Die amerikanische Schriftstellerin Siri Hustvedt.

Siri Hustvedt schreibt sehr persönlich über Familie, Kunst und Philosophie. In ihrem Essayband „Mütter, Väter und Täter“ verfolgt die Schriftstellerin die Chronik ihrer weiblichen Familienlinie.

Nicht nur für Kinder hat das Verborgene, das noch Unentdeckte einen ganz besonderen Reiz. Auch für Wissenschaft und Literatur ist die im Menschen angelegte Neugier einer der wichtigsten Antriebe.

Wo immer sich eine Lücke auftut, wollen wir sie mit Wissen füllen. Das gilt in besonderem Maß für unsere eigene Biografie: Wer sind wir und warum sind wir so geworden?

Doch Familiengeschichten zeichnen sich dadurch aus, dass Nicht-Passendes ausgelassen wird – zu banal, vielleicht zu peinlich. Auch Siri Hustvedt ist bei der Beschäftigung mit ihrer Familie auf blinde Flecken gestoßen.

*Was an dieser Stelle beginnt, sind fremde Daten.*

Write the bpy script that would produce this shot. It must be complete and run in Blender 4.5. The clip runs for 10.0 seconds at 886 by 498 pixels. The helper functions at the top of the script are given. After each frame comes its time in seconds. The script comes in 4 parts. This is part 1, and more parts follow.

Ihr Vater, Literatur-Professor in den USA mit norwegischen Wurzeln, hinterließ eine von ihm verfasste Familiengeschichte. Aber es war ausschließlich eine Chronik der männlichen Linie.

Hustvedt setzt ihrer Großmutter ein Denkmal

Die Hustvedt-Frauen, seine Mutter eingeschlossen, blieben ausgespart. Warum nur? Denn wem, fragt sich Siri Hustvedt, war ihr Vater näher als der Frau, die ihn ausgetragen, gestillt und aufgezogen hatte? Warum also wird sie verschwiegen und die Geschichte ihrer Familie eine Geschichte ihrer männlichen Linie?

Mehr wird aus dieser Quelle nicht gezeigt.